(Data provided)
○ ○ ○ ○ ○

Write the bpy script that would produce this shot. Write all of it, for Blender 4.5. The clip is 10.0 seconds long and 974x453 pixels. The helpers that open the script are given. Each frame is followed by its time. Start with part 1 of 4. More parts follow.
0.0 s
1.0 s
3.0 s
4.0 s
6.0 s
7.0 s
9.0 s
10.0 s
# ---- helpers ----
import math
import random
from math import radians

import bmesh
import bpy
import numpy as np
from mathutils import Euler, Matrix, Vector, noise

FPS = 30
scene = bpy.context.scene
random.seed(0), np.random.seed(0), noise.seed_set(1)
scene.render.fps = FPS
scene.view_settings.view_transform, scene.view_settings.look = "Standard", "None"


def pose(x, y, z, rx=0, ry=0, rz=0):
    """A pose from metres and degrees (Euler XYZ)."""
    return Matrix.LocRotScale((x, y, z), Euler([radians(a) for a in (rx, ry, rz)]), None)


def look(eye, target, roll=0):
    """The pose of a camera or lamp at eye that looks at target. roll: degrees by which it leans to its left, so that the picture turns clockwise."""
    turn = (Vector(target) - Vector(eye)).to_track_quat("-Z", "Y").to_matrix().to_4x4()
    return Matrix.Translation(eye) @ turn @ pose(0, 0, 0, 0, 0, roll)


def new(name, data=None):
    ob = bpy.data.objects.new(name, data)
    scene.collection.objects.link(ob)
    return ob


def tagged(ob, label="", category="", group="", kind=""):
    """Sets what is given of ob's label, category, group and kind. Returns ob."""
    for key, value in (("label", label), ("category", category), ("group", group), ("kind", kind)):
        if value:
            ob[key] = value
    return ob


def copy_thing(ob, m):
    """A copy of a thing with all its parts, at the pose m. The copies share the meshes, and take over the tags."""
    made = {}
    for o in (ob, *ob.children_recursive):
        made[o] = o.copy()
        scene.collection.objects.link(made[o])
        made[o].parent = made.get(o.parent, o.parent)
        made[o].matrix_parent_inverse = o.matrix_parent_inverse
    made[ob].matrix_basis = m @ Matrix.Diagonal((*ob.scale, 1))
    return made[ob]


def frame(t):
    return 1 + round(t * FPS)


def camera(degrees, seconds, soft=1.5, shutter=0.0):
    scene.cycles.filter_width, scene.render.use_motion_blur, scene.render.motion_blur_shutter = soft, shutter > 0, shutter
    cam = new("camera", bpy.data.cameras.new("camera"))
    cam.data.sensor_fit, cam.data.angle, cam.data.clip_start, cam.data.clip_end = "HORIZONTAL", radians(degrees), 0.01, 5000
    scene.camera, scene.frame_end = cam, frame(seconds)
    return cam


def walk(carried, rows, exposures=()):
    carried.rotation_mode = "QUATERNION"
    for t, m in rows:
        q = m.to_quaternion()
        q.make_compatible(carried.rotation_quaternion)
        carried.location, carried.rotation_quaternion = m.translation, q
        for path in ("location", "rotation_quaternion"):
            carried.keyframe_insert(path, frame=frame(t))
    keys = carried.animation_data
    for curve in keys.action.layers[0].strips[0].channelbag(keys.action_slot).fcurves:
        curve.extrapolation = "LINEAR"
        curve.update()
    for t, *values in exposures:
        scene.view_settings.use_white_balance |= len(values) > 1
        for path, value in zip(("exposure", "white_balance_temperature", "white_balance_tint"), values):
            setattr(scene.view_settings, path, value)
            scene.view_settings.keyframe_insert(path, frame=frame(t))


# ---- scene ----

○ ○ ○ ○ ○

(Instructions to follow) Repeat word for word the stretch of lines from the one with "for t, m in" down to the one with "keys = carried.animation_data", both included.

(Response)
    for t, m in rows:
        q = m.to_quaternion()
        q.make_compatible(carried.rotation_quaternion)
        carried.location, carried.rotation_quaternion = m.translation, q
        for path in ("location", "rotation_quaternion"):
            carried.keyframe_insert(path, frame=frame(t))
    keys = carried.animation_data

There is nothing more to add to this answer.